A essas campanhas, no caso brasileiro, é preciso adicionar a dimensão diplomática. Será preciso a colaboração dos Estados Unidos e do Paraguai, no mínimo. Os Estados Unidos produzem armas e têm uma visão diferente sobre a liberdade de porte. Muita coisa vem de lá; logo poderiam traçar uma política de colaboração.
De certa forma somos os anjos dos narizes norte-americanos, com um esforço enorme para evitar que a cocaína chegue lá. É verdade que algumas toneladas acabam passando por baixo de nossas asas. Mas o esforço é enorme. Os americanos que acabam de avaliar o Plano Colômbia sabem que, às vezes, se gasta muito e se colhem resultados insignificantes.
Mesmo usando múltiplos métodos de combate, as armas clandestinas continuarão por aí. Os defensores do sim não podem se limitar à redução do número de crimes, que são evitados com a proibição legal. Precisamos responder também por uma redução de armas clandestinas.

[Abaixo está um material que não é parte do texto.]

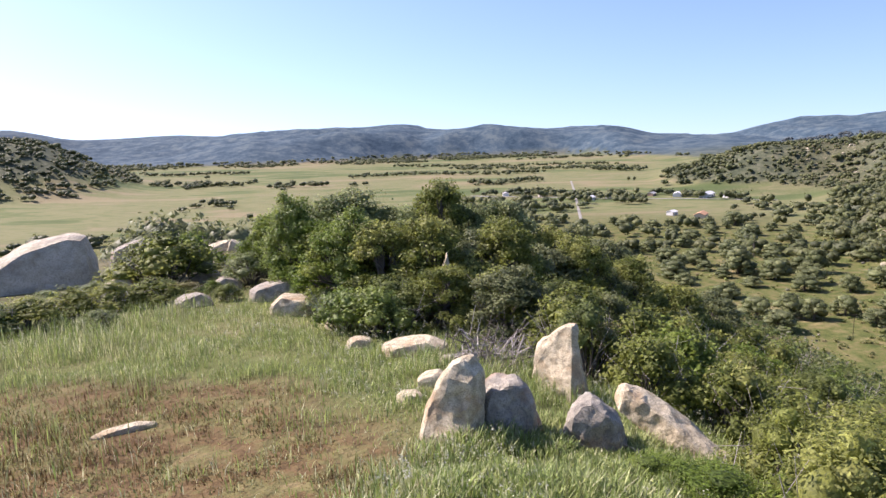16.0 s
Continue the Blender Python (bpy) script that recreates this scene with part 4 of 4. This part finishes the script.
# low stones in the grass: bearing, distance, width, height, depth
for n, (b, r, w, h, deep, label) in enumerate((
        (93.7, 7.7, 0.42, 0.16, 0.4, "flat tan stone in the grass"), (92.4, 8.9, 0.22, 0.15, 0.2, "small tan stone in the grass"),
        (95.0, 9.8, 1.15, 0.22, 0.7, "broad flat pale granite slab"), (99.7, 10.4, 0.5, 0.14, 0.4, "low flat pale stone"),
        (101.6, 11.9, 0.5, 0.3, 0.45, "tan stone leaning in the grass"), (105.2, 13.3, 1.0, 0.36, 0.8, "rounded orange-tan granite boulder"),
        (106.3, 15.0, 1.4, 0.42, 1.0, "grey granite boulder under the oak scrub"), (110.2, 16.5, 0.7, 0.3, 0.6, "low grey stone in weeds"),
        (112.9, 14.9, 0.9, 0.25, 0.6, "long low grey stone in weeds"), (111.9, 18.0, 0.95, 0.35, 0.7, "flat brown stone lying on another"),
        (118.3, 17.5, 0.95, 0.4, 0.8, "low rust-coloured stone among bushes"), (113.6, 17.8, 0.45, 0.25, 0.4, "small pale stone among weeds"),
        (110.6, 23.0, 1.3, 0.6, 1.1, "pale flat-topped boulder at the knoll's edge"), (109.4, 22.0, 0.6, 0.7, 0.6, "pale upright stone at the knoll's edge"),
        (106.6, 20.0, 0.45, 0.75, 0.5, "pale upright stone between bushes"), (94.2, 4.35, 0.28, 0.07, 0.25, "flat tan stone at the grass edge"),
        (118.6, 7.3, 0.75, 0.07, 0.16, "long narrow pale stone in dry grass"), (95.6, 7.0, 0.35, 0.1, 0.3, "buried stone in grass"),
        (116.9, 23.5, 1.6, 0.75, 1.2, "brown boulder behind a bush"), (70.2, 13.0, 0.36, 0.75, 0.35, "pale stone sticking out of the brush"),
        (92.3, 12.2, 0.32, 1.35, 0.4, "pale upright stone inside the oak thicket"))):
    o = [(-w / 2, -0.05), (-w * 0.44, h * 0.55), (-w * 0.2, h * (0.8 + 0.2 * (n % 2))), (w * 0.18, h * (1.0 - 0.15 * (n % 2))), (w * 0.42, h * 0.6), (w / 2, -0.05)]
    stone(o, deep, b, r, DARK_ROCK if "grey" in label or "brown" in label else ROCK, label + (" of granite" if "granite" not in label else ""), min(0.03, h * 0.09), 0.0, 20 + n, (n * 37) % 30 - 15)
stone([(-1.9, -0.3), (-1.75, 0.35), (-1.1, 0.75), (-0.2, 1.1), (0.75, 1.26), (1.1, 1.2), (1.32, 0.6), (1.45, -0.3)], 2.6, 123.0, 20.5, BIG_ROCK,
      "huge smooth pale granite boulder at the knoll's edge", 0.06, 0.1, 60, 0, "boulder")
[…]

Quando tudo isso for apropriado pelos partidos e cair na correnteza da propaganda, na forma de jingles, bordões e filmetes, será forte a tendência ao melodrama.
Você é sim ou não?
A tragédia, pelo menos, tem um coro pregando a prudência, por saber das limitações de cada um, da legitimidade de cada um.
É muito difícil traçar a linha do bem e do mal, sobretudo porque há fortes indícios de que essa dualidade existe dentro da gente. "Como cortar um pedaço do próprio coração?", perguntou, certa vez, o escritor russo Soljenitsyn.
Talvez para nos fazer responder a esse tipo de questão existam os deuses das encruzilhadas.